1er octobre > Roman Mexique

Après s’être glissé Dans le terrier du lapin blanc (Actes Sud, 2011), premier roman drolatique dont le héros était déjà un gamin, rejeton de mafieux, Juan Pablo Villalobos poursuit sa trilogie consacrée à son pays, le Mexique, du moins un certain Mexique, vu par les yeux de certains de ses enfants. Sans concession, avec un sacré sens de l’humour pince-sans-rire et du politiquement incorrect.

Le narrateur, ici, s’appelle Oreste, un surdoué qui tente de raison garder au milieu d’une famille de fous furieux. Son père, professeur d’instruction civique et fan de l’Antiquité, a prénommé ses enfants Aristote, l’aîné, puis Oreste, Callimaque, Electre, Archiloque et Castor et Pollux, les petits derniers, "jumeaux pour de faux". Outre son métier, c’est un homme en colère contre la religion, le système et les politiciens véreux (on est dans les années 1980, mais rien n’a vraiment changé depuis), qu’il insulte à longueur de temps, en "professionnel" : "- Mais quelle bande de connards ! Ah, ces enfants de salauds nous prennent vraiment pour des cons !" La smala vit non loin de Guadalajara (mais n’y va jamais), dans une "boîte à chaussures" construite sans permis sur la colline de la Foutaise, laquelle commence à faire l’objet de spéculations immobilières. Ce n’est pas la misère, mais pas loin, et Oreste ne cesse de répéter qu’il en a "marre d’être pauvre", lorsqu’il faut se battre à chaque repas pour sa ration de quesadillas, les galettes de maïs fourrées au fromage qui constituent son ordinaire.

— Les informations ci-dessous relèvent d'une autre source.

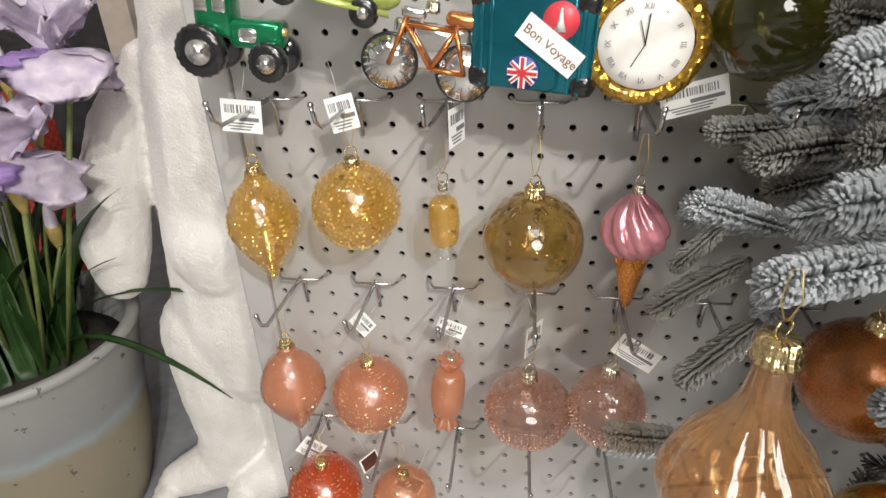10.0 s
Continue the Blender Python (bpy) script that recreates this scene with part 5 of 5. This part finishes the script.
def flakes(root, knots, count, material, seed, size=0.0021, zlim=(-1, 1)):
    rng = random.Random(seed)
    prof_ = smooth_profile(knots, 30)
    bm = bmesh.new()
    for _ in range(count * 2):
        i = rng.randrange(2, len(prof_) - 2)
        r, z = prof_[i]
        if not zlim[0] <= z <= zlim[1] or rng.random() > r / 0.03:
            continue
        a = rng.uniform(0, math.tau)
        s = size * rng.uniform(0.4, 1.2)
        m = shift((r + 0.0003) * math.cos(a), (r + 0.0003) * math.sin(a), z) @ pose(0, 0, 0, rng.uniform(-25, 25), 90 + rng.uniform(-25, 25), math.degrees(a))
        block(s, s * rng.uniform(0.5, 1), 0.0002, m=m, bm=bm)
    return tagged(part("metal_leaf", bm, material, root, "scattered metal leaf flakes", smooth=False), kind="stuff")


def frosted(name, loc, knots, glass, flake, label, seed, count=260, cap=0.006, top_z=None):
    root = on_board(name, loc, label)
    part("body", revolve(smooth_profile(knots, 34), 40), glass, root)
    flakes(root, knots, count, flake, seed)
    hang(root, top_z or knots[-1][1], cap, True, 0.035)
    return root


def round_knots(r):
    return [(max(0.001, r * math.sin(math.pi * i / 8)), -r * math.cos(math.pi * i / 8)) for i in range(9)]


frosted("spindle_ornament", (-0.034, -0.048, 0.846), [(r * 1.14, z * 1.06) for r, z in SPIN], GOLDLEAF, FLAKE, "frosted amber glass spindle with gold leaf", 1, 420)
frosted("amber_bauble", (0.055, -0.055, 0.872), round_knots(0.0365), GOLDLEAF, FLAKE, "frosted amber glass bauble with gold leaf", 2, 620)
frosted("spindle_ornament", (-0.029, -0.060, 0.672), [(r * 1.15, z * 1.05) for r, z in SPIN], PEACHFROST, FLAKEP, "frosted peach glass spindle", 3, 150)
frosted("peach_bauble", (0.043, -0.040, 0.653), round_knots(0.0385), PEACHFROST, FLAKEP, "frosted peach glass bauble with copper flakes", 4, 520)
frosted("orange_bauble", (-0.010, -0.070, 0.536), round_knots(0.040), clear_glass("red_frost", (0.9, 0.35, 0.2), 0.8, 0.25, 0.4, 0.4, (0.80, 0.16, 0.04)), FLAKEP, "glittered red orange glass bauble", 5, 500)
frosted("peach_bauble", (0.078, -0.070, 0.542), round_knots(0.033), PEACHFROST, FLAKEP, "frosted peach glass bauble low on the board", 6, 350)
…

Deux événements vont venir bouleverser tout ce petit monde. Castor et Pollux disparaissent un beau jour, dans un supermarché, et ne donneront plus de leurs nouvelles. Ont-ils été enlevés par les extraterrestres, comme le prétend Aristote ? Et puis des voisins viennent s’installer juste à côté, des riches, des Polonais. Le père est inséminateur de vaches, ils ont un fils, Jarek, qui pourrait devenir copain avec Oreste. Jusqu’à ce que le garçon, poussé par son "abruti" de frère aîné, fugue pour retrouver les jumeaux "pour de faux", et surtout tenter d’échapper à son triste sort. Au terme d’aventures cocasses (dont un bref séjour en prison où il retrouve son oncle, Pink Floyd, junkie notoire), Oreste reviendra à son bercail, menacé par les promoteurs, où il vivra un final délirant.

Construit en sept tableaux très visuels, porté par un style inventif et "fleuri", Si nous vivions dans un endroit normal est aussi épatant que Dans le terrier du lapin blanc. On attend déjà le troisième volet de la saga. J.-C. P.